• Exercise directions: Set down exactly the lines in the records below that run from the line with "carried.location, carried.rotation_quaternion = m.translation, q" to the line with "scene.view_settings.keyframe_insert(path, frame=frame(t))", inclusive, and nothing more.

• Material provided:

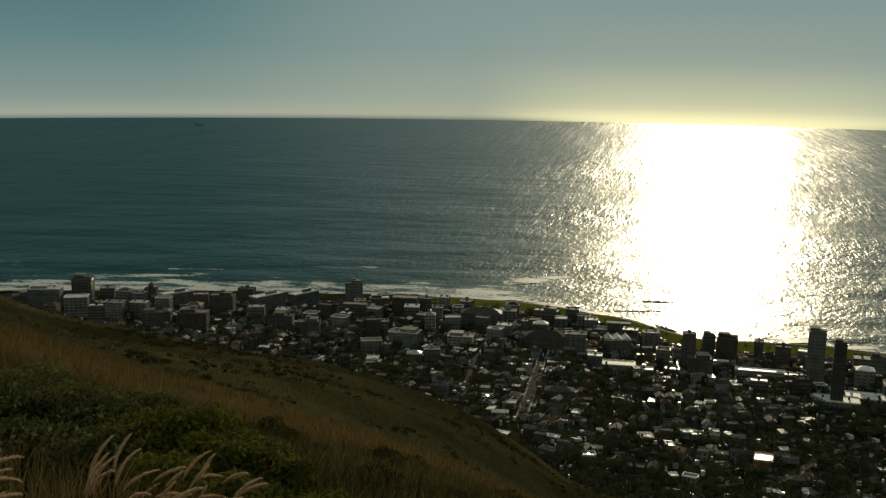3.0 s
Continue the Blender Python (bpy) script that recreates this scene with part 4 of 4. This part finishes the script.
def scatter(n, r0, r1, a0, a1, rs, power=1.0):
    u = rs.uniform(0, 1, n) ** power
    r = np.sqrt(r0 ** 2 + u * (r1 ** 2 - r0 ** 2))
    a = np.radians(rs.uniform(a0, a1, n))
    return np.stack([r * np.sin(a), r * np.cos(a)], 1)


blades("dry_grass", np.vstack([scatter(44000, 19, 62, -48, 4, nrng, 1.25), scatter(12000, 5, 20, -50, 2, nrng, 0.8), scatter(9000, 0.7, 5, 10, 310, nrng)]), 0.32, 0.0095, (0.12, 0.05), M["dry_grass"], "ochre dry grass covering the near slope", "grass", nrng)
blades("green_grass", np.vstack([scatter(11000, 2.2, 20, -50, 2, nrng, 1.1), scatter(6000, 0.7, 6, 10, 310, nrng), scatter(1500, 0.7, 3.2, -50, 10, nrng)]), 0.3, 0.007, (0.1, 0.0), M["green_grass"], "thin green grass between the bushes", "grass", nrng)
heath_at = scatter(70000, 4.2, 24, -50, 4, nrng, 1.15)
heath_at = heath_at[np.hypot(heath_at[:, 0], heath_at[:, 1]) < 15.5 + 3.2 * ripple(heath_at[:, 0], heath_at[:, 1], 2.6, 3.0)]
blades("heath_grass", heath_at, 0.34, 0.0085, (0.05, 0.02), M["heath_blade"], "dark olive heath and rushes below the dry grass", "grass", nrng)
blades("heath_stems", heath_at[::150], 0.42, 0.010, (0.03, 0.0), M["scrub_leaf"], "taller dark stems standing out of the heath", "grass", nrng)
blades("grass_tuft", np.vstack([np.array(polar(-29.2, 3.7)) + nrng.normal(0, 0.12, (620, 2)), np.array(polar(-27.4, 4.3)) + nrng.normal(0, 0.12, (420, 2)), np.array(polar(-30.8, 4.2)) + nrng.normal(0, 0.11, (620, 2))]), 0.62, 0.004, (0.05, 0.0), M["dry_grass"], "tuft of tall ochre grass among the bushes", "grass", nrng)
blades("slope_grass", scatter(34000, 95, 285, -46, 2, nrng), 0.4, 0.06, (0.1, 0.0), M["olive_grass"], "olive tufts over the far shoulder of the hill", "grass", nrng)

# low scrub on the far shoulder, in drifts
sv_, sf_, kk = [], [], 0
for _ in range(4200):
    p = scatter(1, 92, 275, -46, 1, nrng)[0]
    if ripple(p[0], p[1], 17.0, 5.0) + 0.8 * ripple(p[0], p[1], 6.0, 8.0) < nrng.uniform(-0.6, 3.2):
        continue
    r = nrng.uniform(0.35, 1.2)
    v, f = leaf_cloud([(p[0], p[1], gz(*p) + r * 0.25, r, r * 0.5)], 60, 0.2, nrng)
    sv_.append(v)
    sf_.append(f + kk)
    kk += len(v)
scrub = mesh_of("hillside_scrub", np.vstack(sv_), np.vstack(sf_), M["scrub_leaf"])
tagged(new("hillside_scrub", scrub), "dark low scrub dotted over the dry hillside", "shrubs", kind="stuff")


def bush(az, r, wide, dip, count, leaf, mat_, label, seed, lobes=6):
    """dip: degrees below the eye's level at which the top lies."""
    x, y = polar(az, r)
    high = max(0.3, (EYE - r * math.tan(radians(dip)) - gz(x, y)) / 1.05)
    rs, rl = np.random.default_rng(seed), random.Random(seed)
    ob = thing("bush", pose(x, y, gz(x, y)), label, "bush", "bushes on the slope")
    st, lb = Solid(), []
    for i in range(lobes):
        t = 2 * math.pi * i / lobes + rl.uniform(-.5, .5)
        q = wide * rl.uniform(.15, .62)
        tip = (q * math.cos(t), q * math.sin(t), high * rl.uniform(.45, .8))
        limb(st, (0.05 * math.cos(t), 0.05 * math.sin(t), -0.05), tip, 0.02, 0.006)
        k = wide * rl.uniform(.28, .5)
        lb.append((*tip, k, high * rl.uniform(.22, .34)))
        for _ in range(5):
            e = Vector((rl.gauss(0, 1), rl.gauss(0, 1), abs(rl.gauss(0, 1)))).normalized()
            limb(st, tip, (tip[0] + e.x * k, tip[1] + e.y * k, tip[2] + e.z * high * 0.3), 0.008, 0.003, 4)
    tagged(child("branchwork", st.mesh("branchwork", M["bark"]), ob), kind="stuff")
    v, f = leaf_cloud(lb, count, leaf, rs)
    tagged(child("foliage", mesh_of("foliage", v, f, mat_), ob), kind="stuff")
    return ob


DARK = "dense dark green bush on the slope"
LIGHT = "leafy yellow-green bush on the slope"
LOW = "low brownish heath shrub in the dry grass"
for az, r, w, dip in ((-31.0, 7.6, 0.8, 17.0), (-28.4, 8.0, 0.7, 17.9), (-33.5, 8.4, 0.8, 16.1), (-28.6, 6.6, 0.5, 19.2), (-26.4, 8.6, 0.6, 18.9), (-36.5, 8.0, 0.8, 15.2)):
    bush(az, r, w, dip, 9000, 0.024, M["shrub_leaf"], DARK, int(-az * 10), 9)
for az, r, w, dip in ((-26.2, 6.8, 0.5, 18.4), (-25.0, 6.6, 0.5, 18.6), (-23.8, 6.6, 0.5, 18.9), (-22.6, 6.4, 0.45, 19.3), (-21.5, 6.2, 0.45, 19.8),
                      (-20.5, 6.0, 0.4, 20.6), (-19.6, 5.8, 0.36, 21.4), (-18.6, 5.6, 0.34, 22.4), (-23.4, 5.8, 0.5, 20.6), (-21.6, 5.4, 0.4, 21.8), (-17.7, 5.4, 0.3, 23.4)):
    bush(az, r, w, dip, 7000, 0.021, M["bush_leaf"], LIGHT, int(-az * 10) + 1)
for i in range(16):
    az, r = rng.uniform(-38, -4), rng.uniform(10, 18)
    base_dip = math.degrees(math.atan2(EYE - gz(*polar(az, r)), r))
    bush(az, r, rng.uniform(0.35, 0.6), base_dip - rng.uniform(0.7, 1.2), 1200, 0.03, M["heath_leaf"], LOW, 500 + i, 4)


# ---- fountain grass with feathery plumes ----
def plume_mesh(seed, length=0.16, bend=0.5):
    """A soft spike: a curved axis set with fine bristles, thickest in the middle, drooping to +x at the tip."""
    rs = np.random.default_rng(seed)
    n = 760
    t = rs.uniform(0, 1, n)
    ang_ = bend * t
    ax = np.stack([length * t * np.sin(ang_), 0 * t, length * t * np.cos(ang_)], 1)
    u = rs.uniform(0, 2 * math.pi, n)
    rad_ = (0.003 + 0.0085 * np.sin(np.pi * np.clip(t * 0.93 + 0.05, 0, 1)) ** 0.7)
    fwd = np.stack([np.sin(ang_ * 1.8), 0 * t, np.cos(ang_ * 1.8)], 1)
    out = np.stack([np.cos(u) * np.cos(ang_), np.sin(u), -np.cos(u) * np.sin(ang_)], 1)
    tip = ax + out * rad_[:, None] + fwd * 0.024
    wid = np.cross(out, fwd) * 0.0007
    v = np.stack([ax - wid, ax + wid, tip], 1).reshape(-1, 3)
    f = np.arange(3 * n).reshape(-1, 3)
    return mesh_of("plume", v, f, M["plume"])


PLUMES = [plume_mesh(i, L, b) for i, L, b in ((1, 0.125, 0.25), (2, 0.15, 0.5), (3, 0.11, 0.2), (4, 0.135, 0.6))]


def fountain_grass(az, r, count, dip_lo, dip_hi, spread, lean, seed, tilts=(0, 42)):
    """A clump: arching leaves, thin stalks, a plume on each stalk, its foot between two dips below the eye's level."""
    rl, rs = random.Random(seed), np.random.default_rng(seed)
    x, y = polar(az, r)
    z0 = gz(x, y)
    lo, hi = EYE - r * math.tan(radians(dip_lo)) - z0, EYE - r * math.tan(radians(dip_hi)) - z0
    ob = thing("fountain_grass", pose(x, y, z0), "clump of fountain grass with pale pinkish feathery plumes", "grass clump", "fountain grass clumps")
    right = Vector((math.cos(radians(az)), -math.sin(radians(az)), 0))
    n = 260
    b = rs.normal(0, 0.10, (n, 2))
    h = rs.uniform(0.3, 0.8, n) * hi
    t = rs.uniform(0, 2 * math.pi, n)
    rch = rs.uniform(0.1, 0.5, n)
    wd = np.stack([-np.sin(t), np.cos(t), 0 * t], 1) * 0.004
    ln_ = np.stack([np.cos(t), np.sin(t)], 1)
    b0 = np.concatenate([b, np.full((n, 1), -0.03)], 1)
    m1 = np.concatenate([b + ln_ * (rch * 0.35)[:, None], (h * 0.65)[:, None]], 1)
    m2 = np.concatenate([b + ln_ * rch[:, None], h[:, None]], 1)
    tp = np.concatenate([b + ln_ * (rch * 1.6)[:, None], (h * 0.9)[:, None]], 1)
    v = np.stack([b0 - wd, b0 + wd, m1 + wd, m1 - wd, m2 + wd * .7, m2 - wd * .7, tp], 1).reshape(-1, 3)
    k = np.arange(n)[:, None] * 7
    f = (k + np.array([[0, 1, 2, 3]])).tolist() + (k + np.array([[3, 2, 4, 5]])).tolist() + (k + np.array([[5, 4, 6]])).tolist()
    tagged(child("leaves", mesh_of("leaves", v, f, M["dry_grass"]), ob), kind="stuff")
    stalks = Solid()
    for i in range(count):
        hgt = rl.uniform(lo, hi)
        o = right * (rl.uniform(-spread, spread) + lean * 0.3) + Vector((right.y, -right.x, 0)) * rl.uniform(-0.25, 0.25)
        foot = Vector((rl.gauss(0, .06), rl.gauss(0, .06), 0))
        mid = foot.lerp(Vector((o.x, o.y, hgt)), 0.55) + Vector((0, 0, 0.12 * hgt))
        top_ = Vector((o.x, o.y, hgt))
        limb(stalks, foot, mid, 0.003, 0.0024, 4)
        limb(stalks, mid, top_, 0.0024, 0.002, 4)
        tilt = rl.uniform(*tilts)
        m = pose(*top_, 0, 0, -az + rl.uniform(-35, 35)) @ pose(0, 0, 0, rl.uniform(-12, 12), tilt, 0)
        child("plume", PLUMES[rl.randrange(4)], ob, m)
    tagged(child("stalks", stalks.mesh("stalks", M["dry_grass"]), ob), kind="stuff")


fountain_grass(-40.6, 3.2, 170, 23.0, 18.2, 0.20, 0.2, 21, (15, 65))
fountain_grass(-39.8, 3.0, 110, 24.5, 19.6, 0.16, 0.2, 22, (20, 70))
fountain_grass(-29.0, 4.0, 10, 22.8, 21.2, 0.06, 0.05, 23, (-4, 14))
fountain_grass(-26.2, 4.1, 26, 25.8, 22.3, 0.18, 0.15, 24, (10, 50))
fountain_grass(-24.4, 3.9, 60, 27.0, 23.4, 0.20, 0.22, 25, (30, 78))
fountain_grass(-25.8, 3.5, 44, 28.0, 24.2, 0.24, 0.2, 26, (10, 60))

--

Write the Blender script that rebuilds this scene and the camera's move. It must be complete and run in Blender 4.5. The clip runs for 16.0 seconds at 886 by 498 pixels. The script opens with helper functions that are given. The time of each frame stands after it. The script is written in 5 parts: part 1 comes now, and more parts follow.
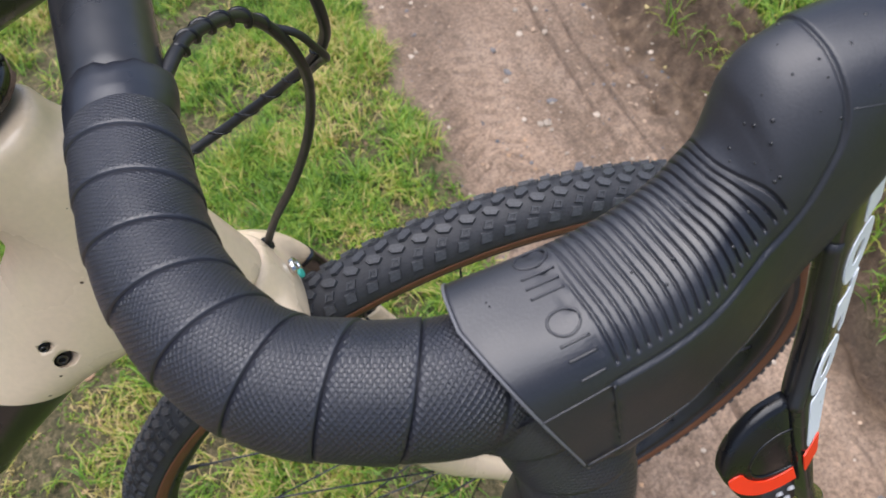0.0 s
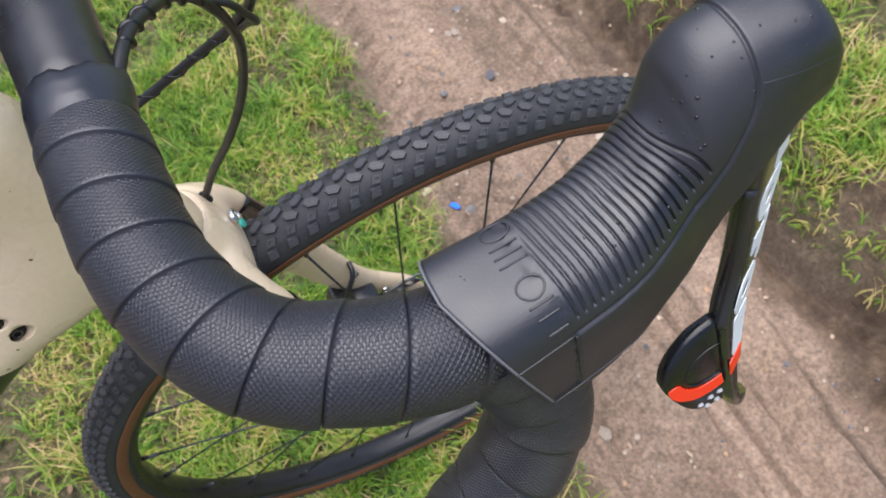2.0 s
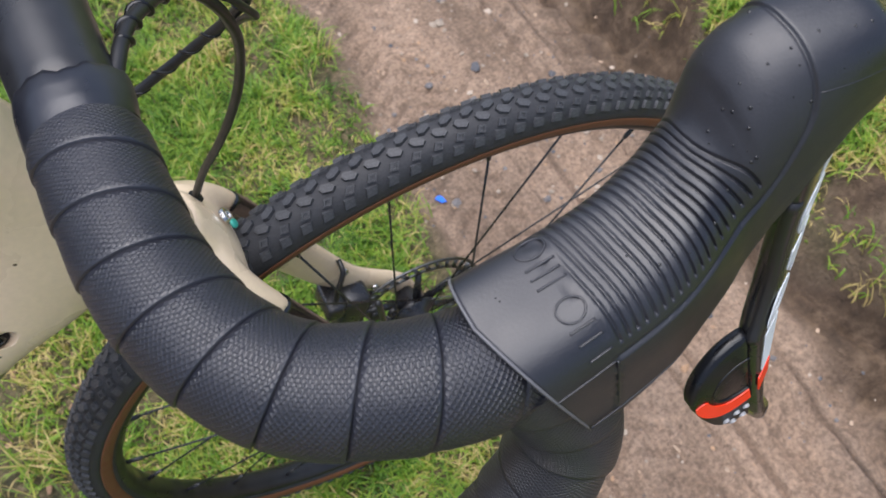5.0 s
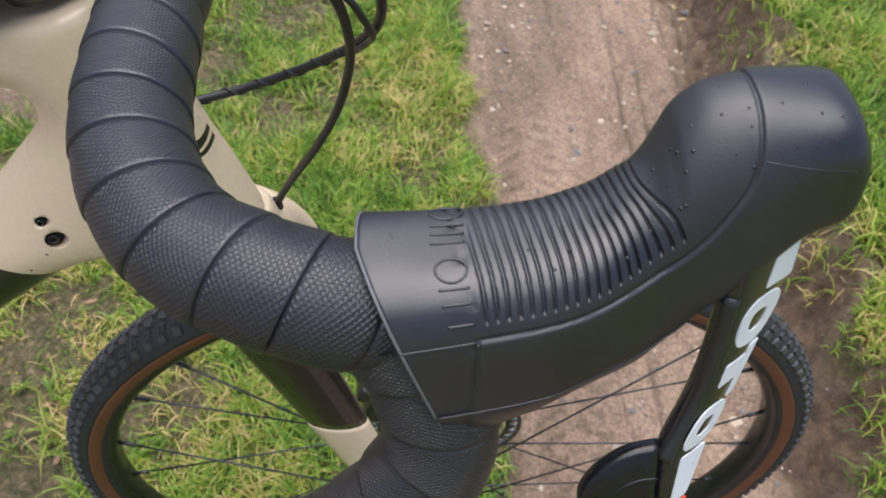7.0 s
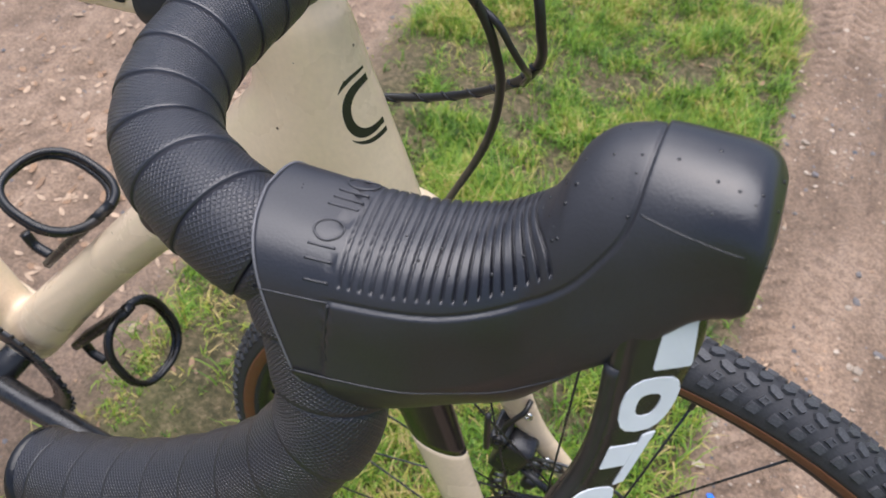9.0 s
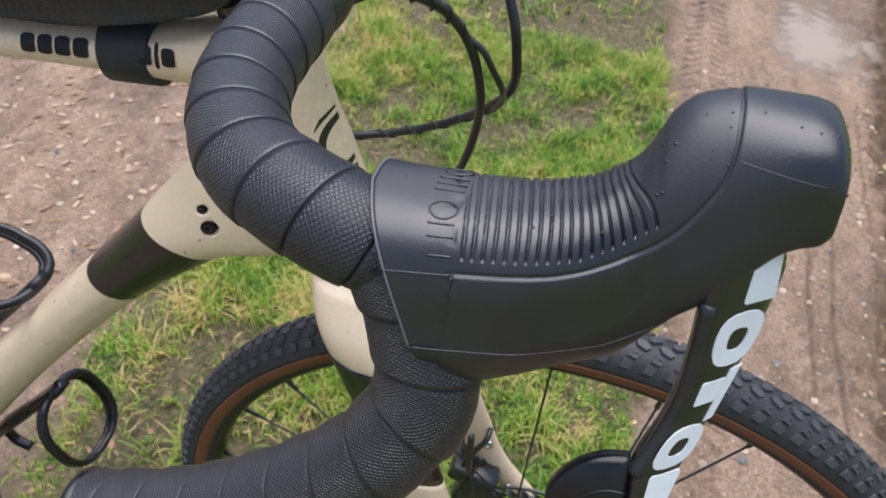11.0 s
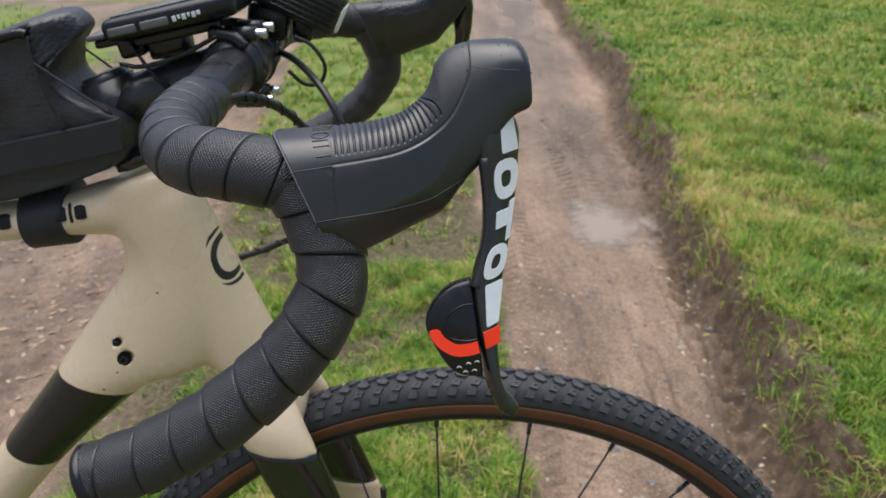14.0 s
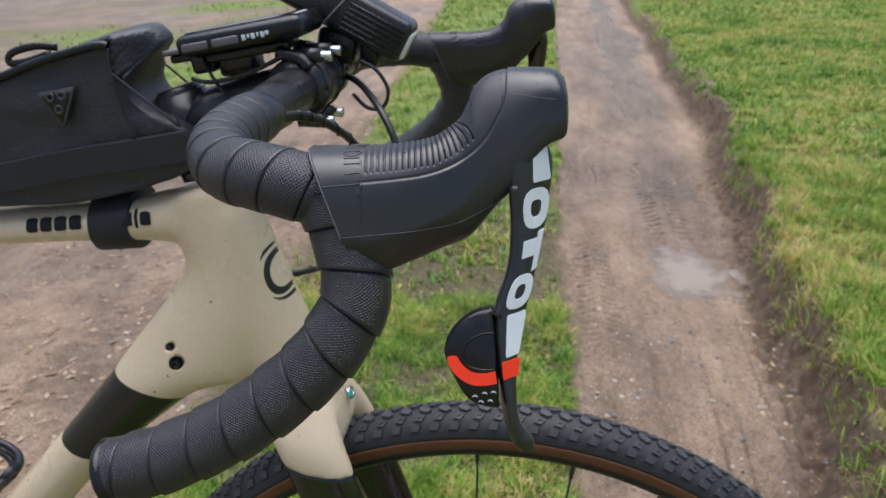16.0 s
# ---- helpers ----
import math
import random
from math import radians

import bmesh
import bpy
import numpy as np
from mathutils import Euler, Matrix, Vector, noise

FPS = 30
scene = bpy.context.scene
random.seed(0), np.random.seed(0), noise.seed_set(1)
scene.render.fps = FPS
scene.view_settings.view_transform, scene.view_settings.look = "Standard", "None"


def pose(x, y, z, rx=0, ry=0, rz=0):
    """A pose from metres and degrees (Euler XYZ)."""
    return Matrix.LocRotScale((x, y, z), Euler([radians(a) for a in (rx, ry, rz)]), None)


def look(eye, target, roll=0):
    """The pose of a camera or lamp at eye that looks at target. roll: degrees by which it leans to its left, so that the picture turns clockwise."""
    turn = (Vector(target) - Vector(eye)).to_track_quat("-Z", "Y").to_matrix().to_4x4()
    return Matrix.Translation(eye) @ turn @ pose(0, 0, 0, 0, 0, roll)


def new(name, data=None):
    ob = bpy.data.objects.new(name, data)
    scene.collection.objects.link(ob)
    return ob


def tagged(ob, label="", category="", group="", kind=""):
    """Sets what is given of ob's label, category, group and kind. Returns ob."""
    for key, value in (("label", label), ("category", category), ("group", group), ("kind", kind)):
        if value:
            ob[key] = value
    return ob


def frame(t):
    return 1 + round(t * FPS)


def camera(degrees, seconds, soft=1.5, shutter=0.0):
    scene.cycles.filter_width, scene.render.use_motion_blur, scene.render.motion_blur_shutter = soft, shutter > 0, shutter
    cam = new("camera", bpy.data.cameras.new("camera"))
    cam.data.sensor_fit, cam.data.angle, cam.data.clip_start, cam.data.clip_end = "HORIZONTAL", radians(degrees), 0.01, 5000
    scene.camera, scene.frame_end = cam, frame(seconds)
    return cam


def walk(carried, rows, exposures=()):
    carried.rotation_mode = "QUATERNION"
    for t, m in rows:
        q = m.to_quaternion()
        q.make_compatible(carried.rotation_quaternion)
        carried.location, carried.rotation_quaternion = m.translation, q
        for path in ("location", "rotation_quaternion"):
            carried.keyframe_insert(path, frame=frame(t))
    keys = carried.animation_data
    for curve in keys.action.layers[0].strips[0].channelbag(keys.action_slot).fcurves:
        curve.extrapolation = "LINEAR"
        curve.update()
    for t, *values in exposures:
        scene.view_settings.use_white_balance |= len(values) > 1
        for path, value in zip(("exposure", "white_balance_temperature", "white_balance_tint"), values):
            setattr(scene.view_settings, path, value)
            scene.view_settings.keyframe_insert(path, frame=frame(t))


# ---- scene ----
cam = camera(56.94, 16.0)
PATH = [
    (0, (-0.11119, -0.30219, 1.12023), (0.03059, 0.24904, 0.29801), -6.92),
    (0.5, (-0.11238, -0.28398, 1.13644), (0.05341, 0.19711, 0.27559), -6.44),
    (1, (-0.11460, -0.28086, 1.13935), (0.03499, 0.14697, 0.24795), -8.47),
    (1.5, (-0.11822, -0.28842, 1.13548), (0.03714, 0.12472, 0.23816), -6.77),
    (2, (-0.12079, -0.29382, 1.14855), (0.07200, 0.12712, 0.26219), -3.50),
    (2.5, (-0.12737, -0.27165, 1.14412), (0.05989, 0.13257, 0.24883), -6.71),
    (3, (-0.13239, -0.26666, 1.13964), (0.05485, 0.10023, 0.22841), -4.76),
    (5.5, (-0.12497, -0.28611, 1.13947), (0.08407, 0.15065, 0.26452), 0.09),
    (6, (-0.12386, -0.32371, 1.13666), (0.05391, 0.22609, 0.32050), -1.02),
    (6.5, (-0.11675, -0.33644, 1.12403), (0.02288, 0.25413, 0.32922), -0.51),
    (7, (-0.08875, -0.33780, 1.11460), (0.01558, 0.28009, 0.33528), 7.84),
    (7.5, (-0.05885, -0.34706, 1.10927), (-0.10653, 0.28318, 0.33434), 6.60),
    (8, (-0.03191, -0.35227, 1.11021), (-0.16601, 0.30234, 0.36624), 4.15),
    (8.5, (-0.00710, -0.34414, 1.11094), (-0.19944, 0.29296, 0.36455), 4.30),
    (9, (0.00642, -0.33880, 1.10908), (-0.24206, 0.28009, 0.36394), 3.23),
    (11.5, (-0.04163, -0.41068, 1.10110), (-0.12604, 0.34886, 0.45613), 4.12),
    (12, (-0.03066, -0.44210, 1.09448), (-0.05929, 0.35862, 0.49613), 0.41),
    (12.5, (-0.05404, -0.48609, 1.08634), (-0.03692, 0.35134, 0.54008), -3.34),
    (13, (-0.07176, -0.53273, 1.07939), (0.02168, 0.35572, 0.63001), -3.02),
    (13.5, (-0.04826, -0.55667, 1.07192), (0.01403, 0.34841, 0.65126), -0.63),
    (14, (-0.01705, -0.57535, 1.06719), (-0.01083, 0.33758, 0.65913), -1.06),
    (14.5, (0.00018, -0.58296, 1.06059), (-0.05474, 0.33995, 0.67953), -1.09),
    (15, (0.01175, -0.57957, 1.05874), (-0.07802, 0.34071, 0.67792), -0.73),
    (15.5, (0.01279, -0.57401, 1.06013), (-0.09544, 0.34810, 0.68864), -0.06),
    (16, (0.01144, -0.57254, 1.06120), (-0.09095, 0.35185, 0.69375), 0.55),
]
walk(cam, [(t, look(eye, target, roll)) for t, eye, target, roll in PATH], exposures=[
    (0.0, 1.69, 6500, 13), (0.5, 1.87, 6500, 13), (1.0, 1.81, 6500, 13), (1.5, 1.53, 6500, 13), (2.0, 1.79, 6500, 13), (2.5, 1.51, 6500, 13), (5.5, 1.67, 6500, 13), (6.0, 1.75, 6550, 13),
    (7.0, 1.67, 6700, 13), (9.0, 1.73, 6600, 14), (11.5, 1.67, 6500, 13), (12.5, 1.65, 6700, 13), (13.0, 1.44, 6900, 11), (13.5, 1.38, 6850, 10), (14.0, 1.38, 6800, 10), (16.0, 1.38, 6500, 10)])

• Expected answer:
        carried.location, carried.rotation_quaternion = m.translation, q
        for path in ("location", "rotation_quaternion"):
            carried.keyframe_insert(path, frame=frame(t))
    keys = carried.animation_data
    for curve in keys.action.layers[0].strips[0].channelbag(keys.action_slot).fcurves:
        curve.extrapolation = "LINEAR"
        curve.update()
    for t, *values in exposures:
        scene.view_settings.use_white_balance |= len(values) > 1
        for path, value in zip(("exposure", "white_balance_temperature", "white_balance_tint"), values):
            setattr(scene.view_settings, path, value)
            scene.view_settings.keyframe_insert(path, frame=frame(t))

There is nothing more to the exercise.